2018 a apporté au Président Xi Jinping une série de succès indéniables : l’arrêt de la fuite des capitaux, un début de réforme financière, la baisse des industries du charbon, l’avancée des énergies renouvelables et de l’automobile électrique, secteurs où la Chine s’impose en n°1 mondial. Par ses investissements sociaux, Xi espère aussi éradiquer la pauvreté d’ici 2020, et la stabilité a été maintenue sans attentat notable. Mais ces avancées se sont payées par un renforcement sans précédent de l’autoritarisme. Beaucoup de banlieues ont été rasées, délogeant leurs habitants migrants. Un million de Ouighours ont été mis en camps en un projet, dénoncé en Occident, de contenir le séparatisme. Des millions d’emplois ont disparu dans le secteur privé, discriminé par les banques sous prétexte de lutte pour l’environnement ou contre les surcapacités. Tout ceci a affaibli l’adhésion de la rue à l’action du pouvoir. Hier soutenue en haut lieu, une tendance néo-gauchiste a été démantelée pour avoir critiqué le Parti. Dès mars, le malaise était sensible au faîte de l’appareil, suite au 3ème Plenum en février, avant la session de l’Assemblée Nationale Populaire et non en octobre comme d’ordinaire : il préparait le vote d’un amendement à la Constitution pour supprimer la limite au mandat présidentiel.
A l’international aussi, l’image de la nation a été écornée à l’étranger par des choix stratégiques des années précédentes. L’occupation et la militarisation d’atolls en mer de Chine du Sud a poussé l’Asie du Sud-Est a accélérer son réarmement, sans aucun profit visible à la Chine pour l’instant. Depuis lors, des pays de la zone renforcent leurs alliances, tel le Vietnam avec Japon, Inde et Indonésie. Aussi, le plan « Made in China 2025 » inquiète : Union Européenne, Japon et USA érigent leurs murs réglementaires contre les rachats chinois de groupes leaders en semi-conducteurs, nanotechnologie et autre technologies de pointe. Ce plan a aussi déclenché le bras de fer commercial avec les USA, conflit qui, s’il se prolongeait en 2019, détruirait 2 à 3 millions d’emplois selon un bureau d’analyse macroéconomique.
On voit donc une Chine à la croisée des chemins. Elle tente déjà de rassurer son secteur privé qu’elle ne souhaite pas (ou plus) son passage sous domaine public. Liu He le négociateur chinois promet à ses homologues R. Lighthizer et S. Mnuchin 1200 milliards de $ d’importations sous 5 ans, et une taxation de l’auto américaine lissée de 40% à 15%. Surtout Liu propose d’affiner le « Made in China 2025 », dans un style plus acceptable et équitable.
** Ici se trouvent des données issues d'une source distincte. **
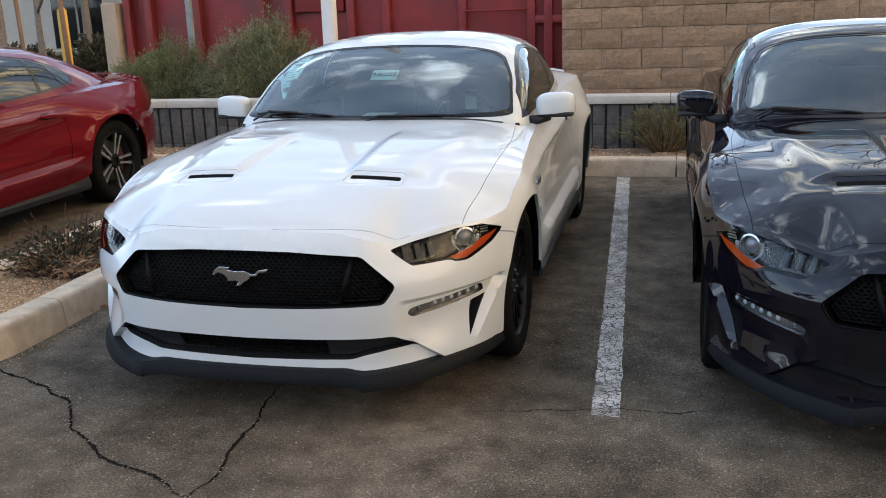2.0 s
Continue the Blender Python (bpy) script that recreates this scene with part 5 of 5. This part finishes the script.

Le 6 décembre, un « groupe national directeur restreint des sciences, technologies et de l’éducation » siégeait pour préparer les indispensables concessions. C’est pour le Parti l’heure d’un choix fondamental : face au monde, comme face au pays, veut-il dominer ou bien partager ?
A ce sujet, circule une rumeur encourageante. Ces 18-22 décembre marquent le 40ème anniversaire du 3ème Plenum du 11ème Congrès de 1978, celui qui avait lancé la Chine dans la politique de réforme et d’ouverture. Or, Xi Jinping aurait choisi ce moment chargé de symboles, pour tenir la Conférence annuelle centrale économique, et s’apprêterait à y faire des annonces historiques sur le rapport entre Parti, nation et monde. Dans la presse, ces mystérieuses propositions sont déjà prédites comme un nouveau départ, capables de refonder le régime tout en offrant un décisif ballon d’oxygène de relance. Ceci dit, il serait imprudent de s’enthousiasmer d’avance : de tels bruits circulaient déjà mi-novembre, et ont fait long feu. Mais aujourd’hui sous de multiples blocages, la Chine est dos au mur : ceci conforte l’impression d’une fenêtre de tir, en cet anniversaire critique de la réforme, « quarantième rugissant ». Tel le cap de Bonne-Espérance aux marins, il promet tempêtes, creux et vagues, mais aussi la relance d’une économie en danger de panne, faute de vent—de soutien de l’opinion.